[DATA EXTRACT]:
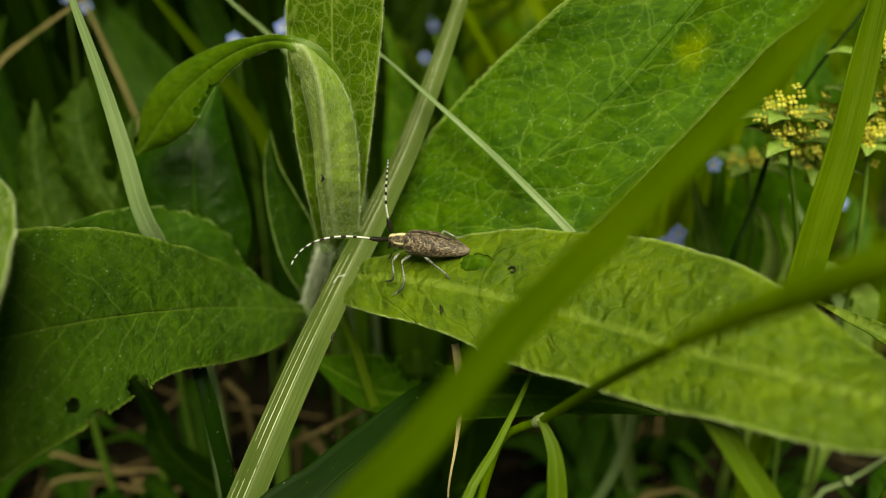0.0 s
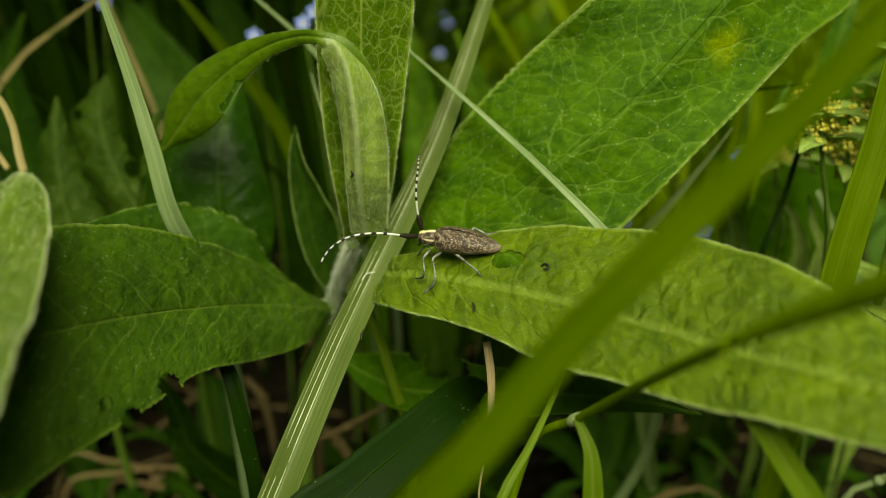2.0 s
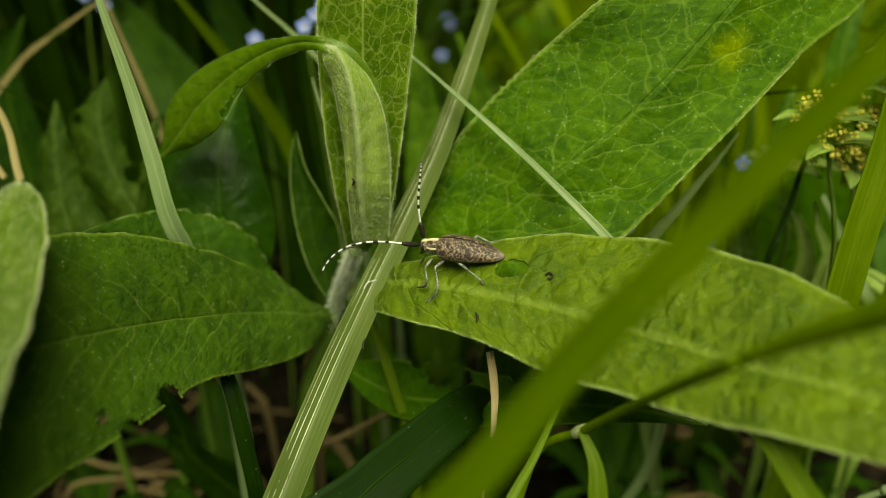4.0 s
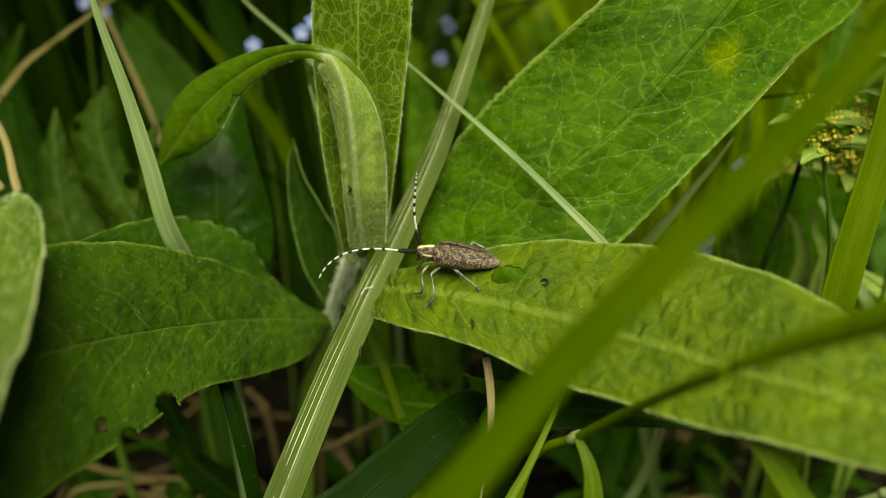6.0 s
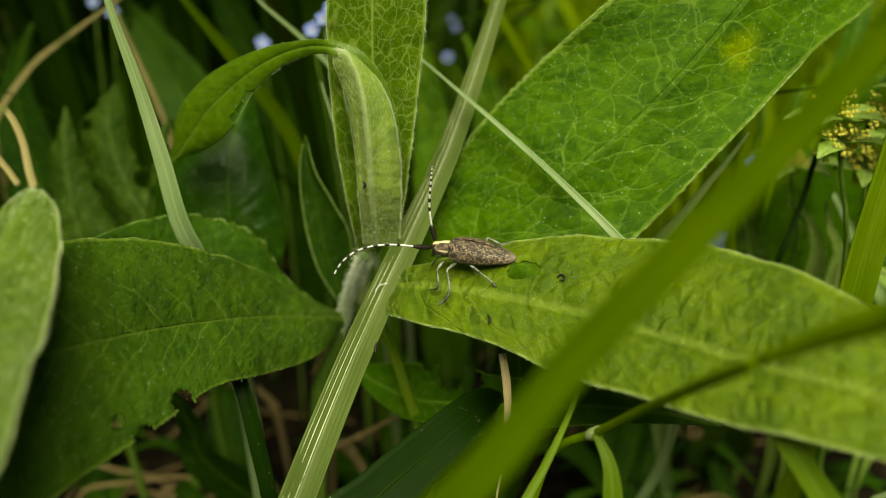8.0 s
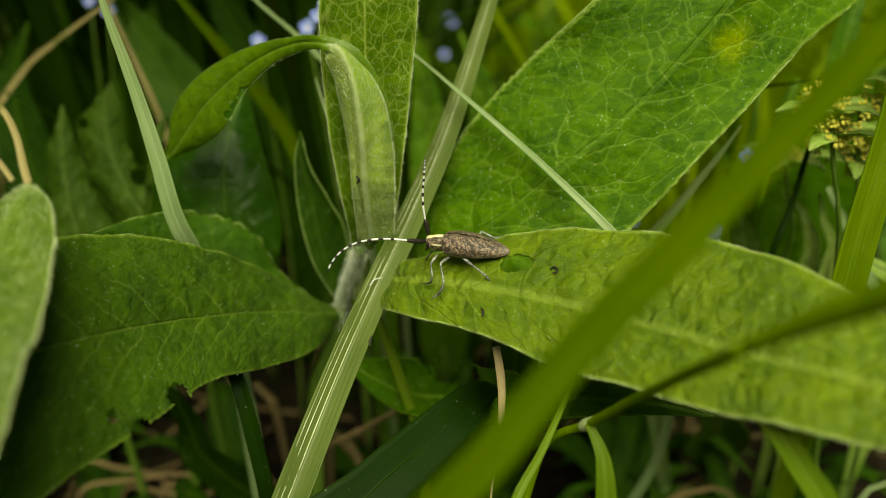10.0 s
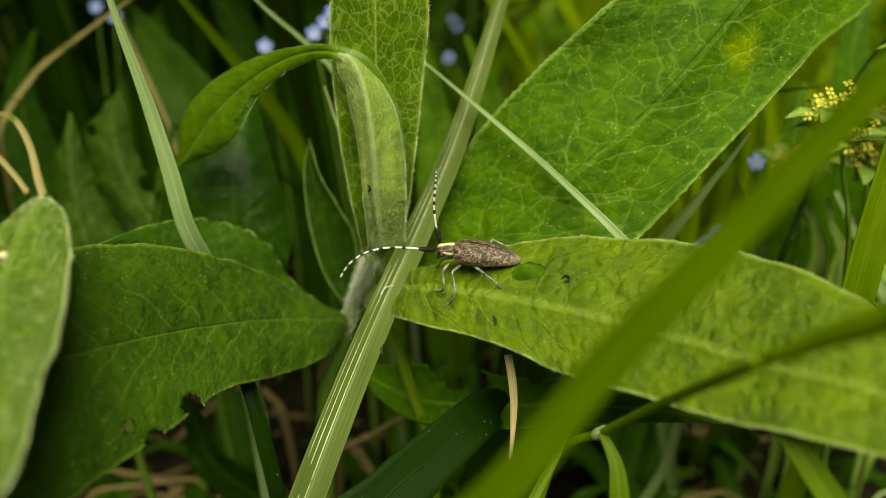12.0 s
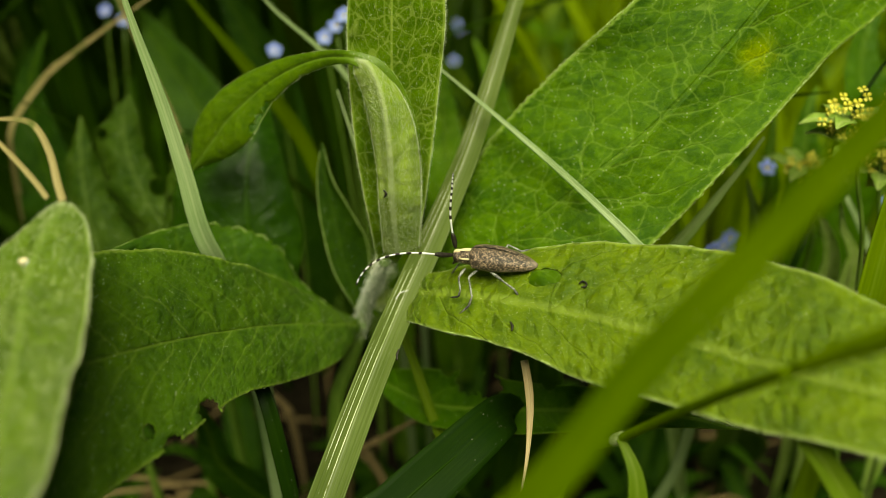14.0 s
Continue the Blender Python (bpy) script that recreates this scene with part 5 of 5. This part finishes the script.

[JOB]: Write out the data precisely as given, excluding the pictures.

[FINAL ANSWER]:
0.0 s
2.0 s
4.0 s
6.0 s
8.0 s
10.0 s
12.0 s
14.0 s
Continue the Blender Python (bpy) script that recreates this scene with part 5 of 5. This part finishes the script.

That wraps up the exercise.